>> START

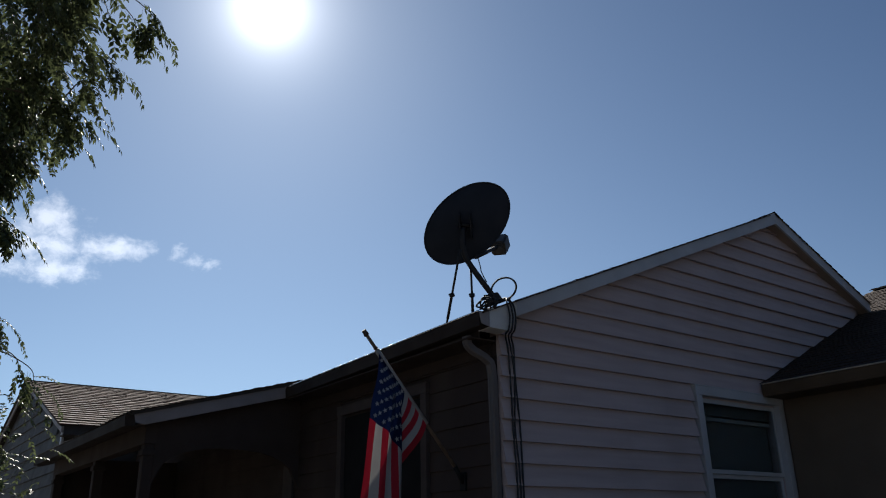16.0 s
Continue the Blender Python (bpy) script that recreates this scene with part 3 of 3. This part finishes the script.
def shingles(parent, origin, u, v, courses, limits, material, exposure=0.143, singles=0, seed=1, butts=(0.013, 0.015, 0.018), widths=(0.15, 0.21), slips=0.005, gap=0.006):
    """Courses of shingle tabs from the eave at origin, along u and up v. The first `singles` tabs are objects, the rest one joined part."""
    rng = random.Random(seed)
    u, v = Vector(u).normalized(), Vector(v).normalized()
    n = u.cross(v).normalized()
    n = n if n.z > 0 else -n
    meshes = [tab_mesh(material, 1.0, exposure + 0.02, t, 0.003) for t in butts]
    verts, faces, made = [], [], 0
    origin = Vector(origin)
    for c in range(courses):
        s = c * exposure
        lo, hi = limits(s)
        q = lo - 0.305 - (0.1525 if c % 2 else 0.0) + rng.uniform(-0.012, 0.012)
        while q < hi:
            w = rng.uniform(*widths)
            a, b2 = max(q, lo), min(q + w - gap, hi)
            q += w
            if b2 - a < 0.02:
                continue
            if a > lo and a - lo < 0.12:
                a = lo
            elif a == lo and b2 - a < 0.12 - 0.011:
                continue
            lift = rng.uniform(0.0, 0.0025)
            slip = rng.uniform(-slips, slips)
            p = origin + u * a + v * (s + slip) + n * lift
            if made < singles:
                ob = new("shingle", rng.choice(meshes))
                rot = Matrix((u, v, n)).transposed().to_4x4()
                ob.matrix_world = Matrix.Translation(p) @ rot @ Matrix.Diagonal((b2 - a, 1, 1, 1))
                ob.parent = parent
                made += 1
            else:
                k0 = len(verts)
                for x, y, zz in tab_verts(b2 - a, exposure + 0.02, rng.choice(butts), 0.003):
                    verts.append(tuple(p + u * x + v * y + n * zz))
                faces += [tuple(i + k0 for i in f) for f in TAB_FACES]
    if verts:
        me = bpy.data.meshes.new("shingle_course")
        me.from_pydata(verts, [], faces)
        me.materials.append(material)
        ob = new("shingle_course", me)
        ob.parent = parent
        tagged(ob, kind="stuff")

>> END

## SHORT EXERCISE:
Go through the listing above line by line and say how many lines hold the word "part". Reply with that number only.

## EXPECTED ANSWER:
2